--- Begin ---

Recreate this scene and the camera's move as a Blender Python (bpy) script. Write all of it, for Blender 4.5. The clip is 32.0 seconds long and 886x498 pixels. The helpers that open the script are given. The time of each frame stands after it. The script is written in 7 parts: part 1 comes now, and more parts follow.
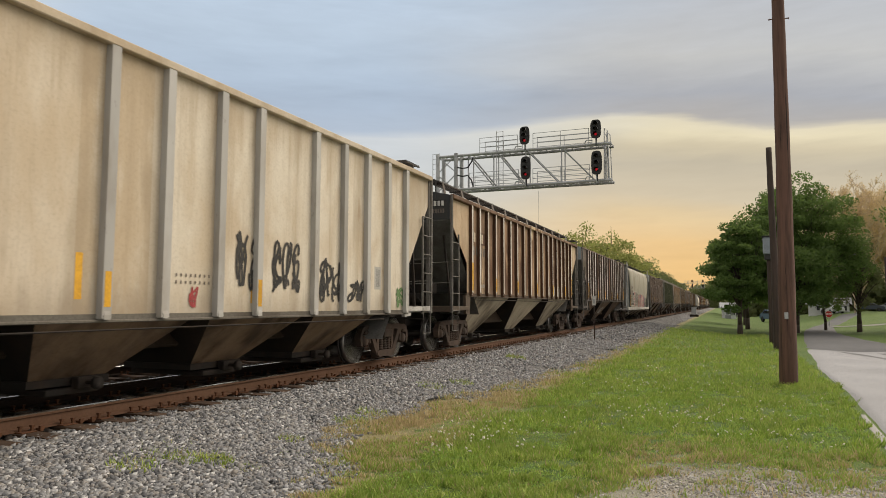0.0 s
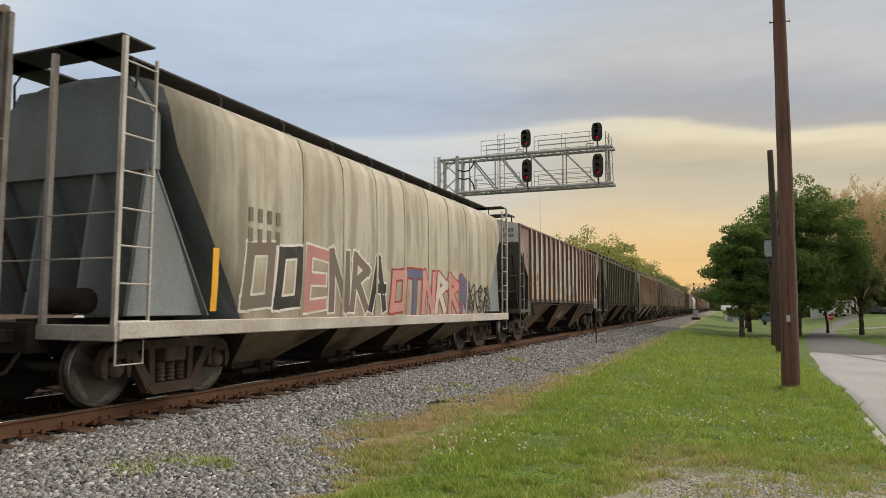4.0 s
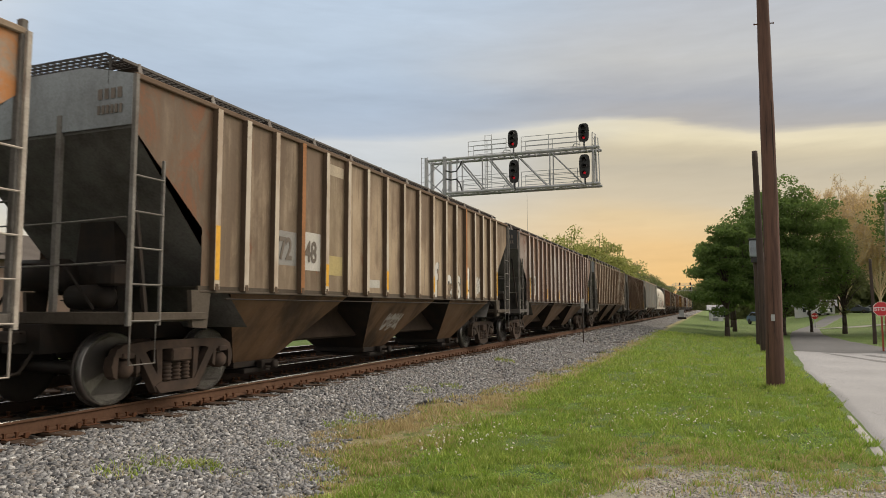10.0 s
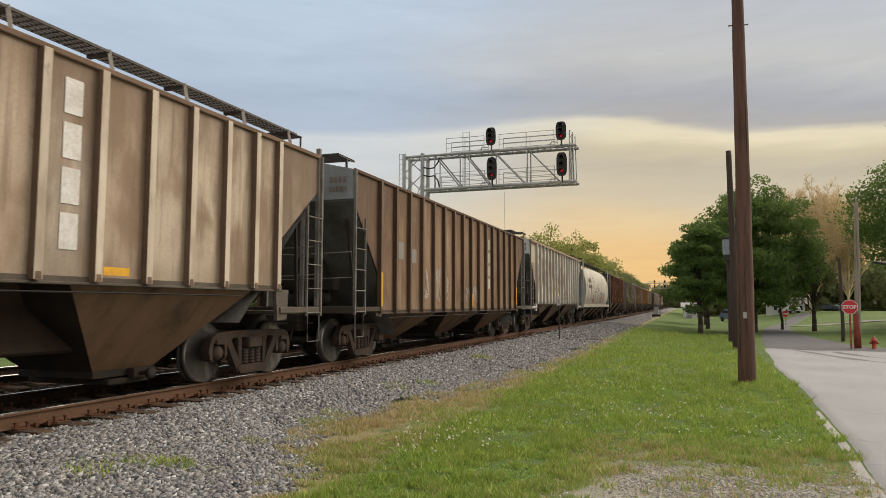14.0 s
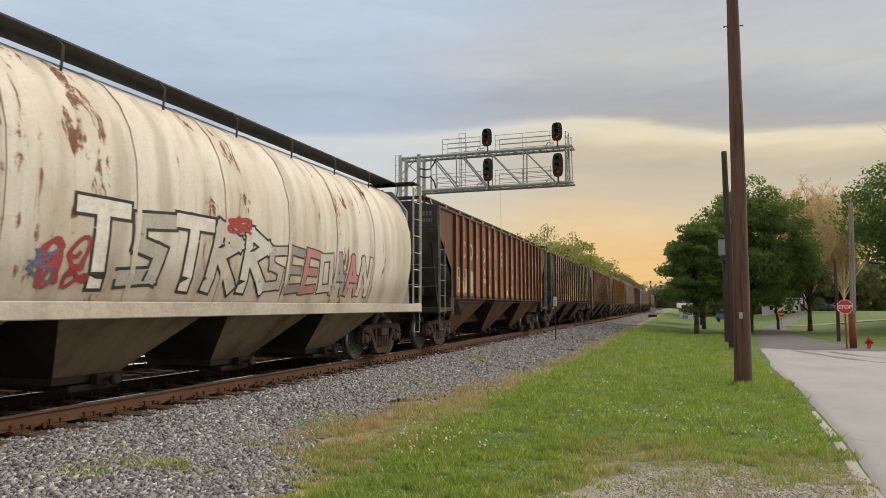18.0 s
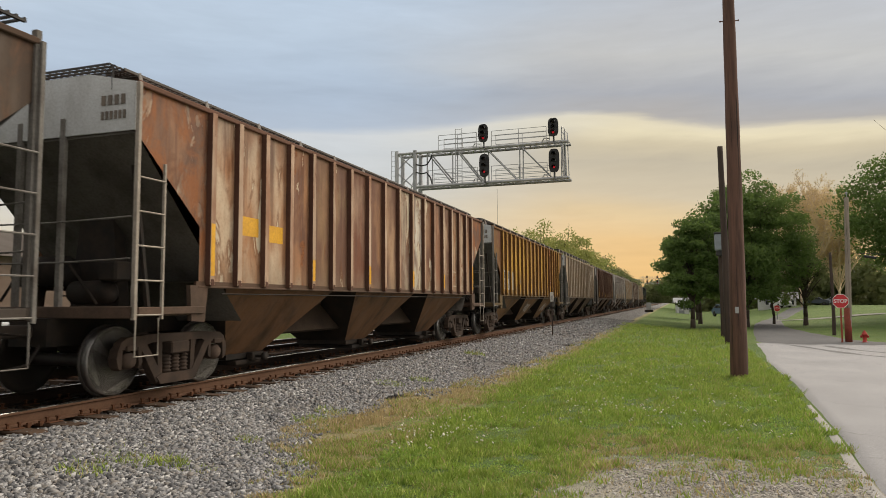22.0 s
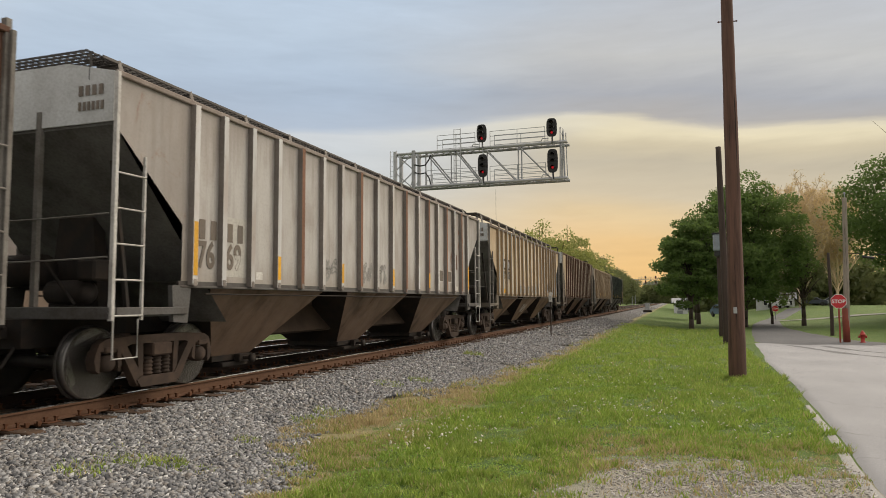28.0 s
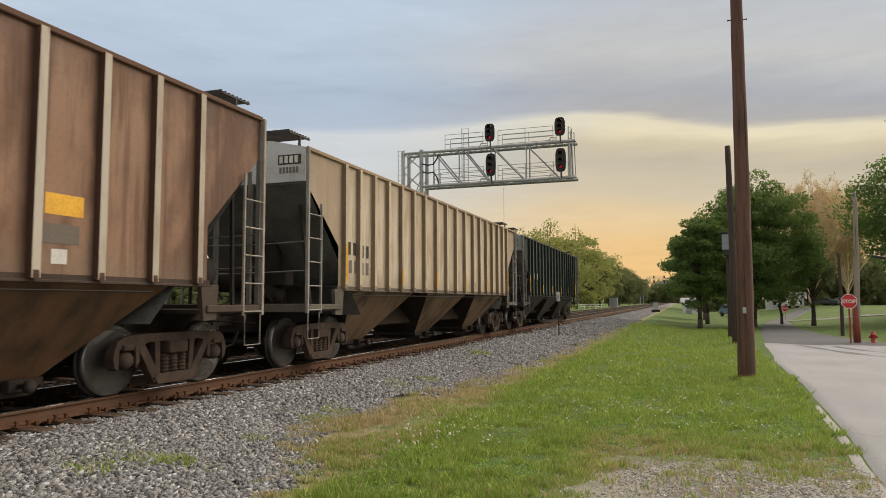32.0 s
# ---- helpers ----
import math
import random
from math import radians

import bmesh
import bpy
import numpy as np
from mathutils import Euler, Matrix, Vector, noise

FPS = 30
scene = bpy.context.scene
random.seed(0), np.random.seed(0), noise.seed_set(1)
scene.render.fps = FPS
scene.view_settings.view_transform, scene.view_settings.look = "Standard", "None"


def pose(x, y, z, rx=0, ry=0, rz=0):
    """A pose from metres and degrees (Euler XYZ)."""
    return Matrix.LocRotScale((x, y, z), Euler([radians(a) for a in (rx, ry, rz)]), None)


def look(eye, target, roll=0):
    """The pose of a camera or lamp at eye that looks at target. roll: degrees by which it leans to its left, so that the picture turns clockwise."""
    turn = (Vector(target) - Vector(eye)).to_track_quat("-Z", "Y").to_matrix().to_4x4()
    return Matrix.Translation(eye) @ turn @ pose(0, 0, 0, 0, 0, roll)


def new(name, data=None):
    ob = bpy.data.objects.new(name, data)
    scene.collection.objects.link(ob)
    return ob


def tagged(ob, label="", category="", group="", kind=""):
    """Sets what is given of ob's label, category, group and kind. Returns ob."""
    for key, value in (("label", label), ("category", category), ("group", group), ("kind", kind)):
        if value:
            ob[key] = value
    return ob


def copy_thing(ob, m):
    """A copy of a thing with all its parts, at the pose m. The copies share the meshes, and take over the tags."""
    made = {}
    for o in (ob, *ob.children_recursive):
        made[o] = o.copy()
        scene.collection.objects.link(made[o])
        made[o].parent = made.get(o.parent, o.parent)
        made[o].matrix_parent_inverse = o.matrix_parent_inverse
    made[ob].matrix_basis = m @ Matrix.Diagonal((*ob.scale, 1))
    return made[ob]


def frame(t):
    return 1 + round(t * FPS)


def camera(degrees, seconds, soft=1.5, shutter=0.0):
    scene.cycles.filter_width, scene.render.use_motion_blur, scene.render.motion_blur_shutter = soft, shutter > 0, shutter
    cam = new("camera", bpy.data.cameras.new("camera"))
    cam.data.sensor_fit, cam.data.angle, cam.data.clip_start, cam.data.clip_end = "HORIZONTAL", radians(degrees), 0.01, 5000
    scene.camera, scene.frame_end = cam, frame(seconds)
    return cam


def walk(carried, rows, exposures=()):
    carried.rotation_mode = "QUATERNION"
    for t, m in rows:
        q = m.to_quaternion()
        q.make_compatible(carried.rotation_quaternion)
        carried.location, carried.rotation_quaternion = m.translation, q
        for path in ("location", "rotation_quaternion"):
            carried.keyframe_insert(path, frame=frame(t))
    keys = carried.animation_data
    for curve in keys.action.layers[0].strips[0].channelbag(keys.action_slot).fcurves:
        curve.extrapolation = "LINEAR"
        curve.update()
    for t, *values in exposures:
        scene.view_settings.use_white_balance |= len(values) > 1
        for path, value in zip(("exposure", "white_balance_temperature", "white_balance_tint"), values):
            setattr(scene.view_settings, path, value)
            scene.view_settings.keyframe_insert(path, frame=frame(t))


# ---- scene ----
EYE = (7.84, 0.0, 1.20)


def aim(yaw, pitch, roll):
    a, b = radians(yaw), radians(pitch)
    way = Vector((-math.sin(a) * math.cos(b), math.cos(a) * math.cos(b), math.sin(b)))
    return look(EYE, Vector(EYE) + 10 * way, roll)


# seconds, turn to the left of the track's line, upward tilt, lean
PATH = [
    (0, 21.97, 4.63, 0.12), (0.5, 22.04, 4.57, 0.10), (1, 22.18, 4.57, 0.07), (1.5, 22.38, 4.64, 0.04), (2, 22.48, 4.66, 0.00),
    (2.5, 22.44, 4.70, -0.06), (3, 22.33, 4.74, -0.03), (3.5, 22.19, 4.80, 0.03), (5.5, 21.89, 5.07, 0.16), (6, 21.78, 5.05, 0.13),
    (6.5, 21.59, 5.00, 0.09), (7, 21.35, 4.94, 0.08), (7.5, 21.15, 4.92, 0.06), (8, 21.05, 4.92, 0.02), (8.5, 21.01, 4.91, -0.04),
    (9, 21.03, 4.91, -0.04), (9.5, 21.05, 4.91, -0.04), (10, 21.04, 4.93, -0.13), (10.5, 20.96, 4.91, -0.24), (11, 20.77, 4.81, -0.29),
    (11.5, 20.47, 4.72, -0.24), (12, 20.17, 4.69, -0.05), (12.5, 19.89, 4.72, 0.07), (13, 19.64, 4.76, 0.12), (13.5, 19.37, 4.75, 0.07),
    (14, 19.15, 4.65, 0.07), (14.5, 19.08, 4.60, 0.09), (16.5, 18.86, 4.84, 0.17), (17, 18.81, 4.83, 0.18), (17.5, 18.82, 4.79, 0.09),
    (18, 18.85, 4.74, -0.10), (18.5, 18.86, 4.61, -0.28), (19, 18.81, 4.47, -0.39), (19.5, 18.76, 4.42, -0.37), (20, 18.72, 4.43, -0.30),
    (20.5, 18.71, 4.43, -0.24), (21, 18.70, 4.41, -0.27), (21.5, 18.63, 4.37, -0.35), (22, 18.57, 4.40, -0.34), (22.5, 18.46, 4.46, -0.28),
    (23, 18.35, 4.47, -0.24), (23.5, 18.28, 4.46, -0.23), (24, 18.27, 4.45, -0.24), (24.5, 18.28, 4.50, -0.28), (25, 18.33, 4.60, -0.30),
    (25.5, 18.36, 4.58, -0.33), (27.5, 18.50, 4.46, -0.41), (28, 18.45, 4.42, -0.34), (28.5, 18.39, 4.41, -0.25), (29, 18.37, 4.46, -0.21),
    (29.5, 18.37, 4.49, -0.20), (30, 18.45, 4.43, -0.12), (30.5, 18.67, 4.33, -0.12), (31, 18.88, 4.29, -0.16), (31.5, 19.03, 4.33, -0.20),
    (32, 19.10, 4.36, -0.23),
]
cam = camera(65.5, 32.0, 0.9, 0.06)
walk(cam, [(t, aim(a, b, c)) for t, a, b, c in PATH])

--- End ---

**Goal of the exercise:** Every line from the start of the listing above through the line with "pose from metres" should be repeated exactly; skip the pictures and add nothing else.

**Output below:**
Recreate this scene and the camera's move as a Blender Python (bpy) script. Write all of it, for Blender 4.5. The clip is 32.0 seconds long and 886x498 pixels. The helpers that open the script are given. The time of each frame stands after it. The script is written in 7 parts: part 1 comes now, and more parts follow.
0.0 s
4.0 s
10.0 s
14.0 s
18.0 s
22.0 s
28.0 s
32.0 s
# ---- helpers ----
import math
import random
from math import radians

import bmesh
import bpy
import numpy as np
from mathutils import Euler, Matrix, Vector, noise

FPS = 30
scene = bpy.context.scene
random.seed(0), np.random.seed(0), noise.seed_set(1)
scene.render.fps = FPS
scene.view_settings.view_transform, scene.view_settings.look = "Standard", "None"


def pose(x, y, z, rx=0, ry=0, rz=0):
    """A pose from metres and degrees (Euler XYZ)."""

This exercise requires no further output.